Tropical Storm Carlotta will remain in an environment favorable for intensification while the center is over water.  The Sea Surface Temperature of the water south of Mexico is near 30°C.  The upper level winds are weak in that area and there is little vertical wind shear.  Carlotta could strengthen further during the next 12 hours.  When the center nears the coast of Mexico, the circulation could begin to pull in drier air from over the land.  If that happens, then Tropical Storm Carlotta could start to weaken even before the center officially makes landfall.

The steering winds are weak around Tropical Storm Carlotta.  A trough in the lower levels is moving across the southwestern Gulf of Mexico and it appears to be pulling Carlotta slowly toward the northeast.  On its anticipated track the center of Tropical Storm Carlotta will reach the coast of Mexico in 12 to 18 hours.  Tropical Storm Carlotta is expected to make landfall east of Acapulco.  Carlotta will produce some gusty winds but the greater risks are heavy rain and flash floods.

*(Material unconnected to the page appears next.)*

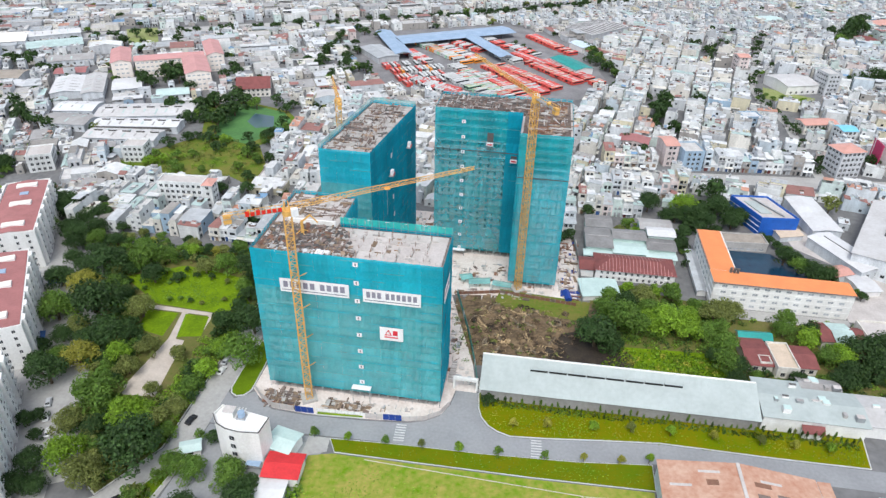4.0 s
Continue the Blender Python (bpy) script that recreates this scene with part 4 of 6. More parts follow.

Elsewhere, Tropical Depression Bud is moving over the Gulf of California.  At 11:00 a.m. EDT on Friday the center of Tropical Depression Bud was located at latitude 25.3°N and longitude 110.0°W which put it about 70 miles (110 km) west of Los Mochis, Mexico.  Bud was moving toward the north at 12 m.p.h. (19 km/h).  The maximum sustained wind speed was 35 m.p.h. (55 km/h) and there were wind gusts to 45 m.p.h. (75 km/h).  The minimum surface pressure was 1002 mb.  Bud could drop heavy rain and cause flash floods in the states of Sinaloa, Sonora and Chihuahua.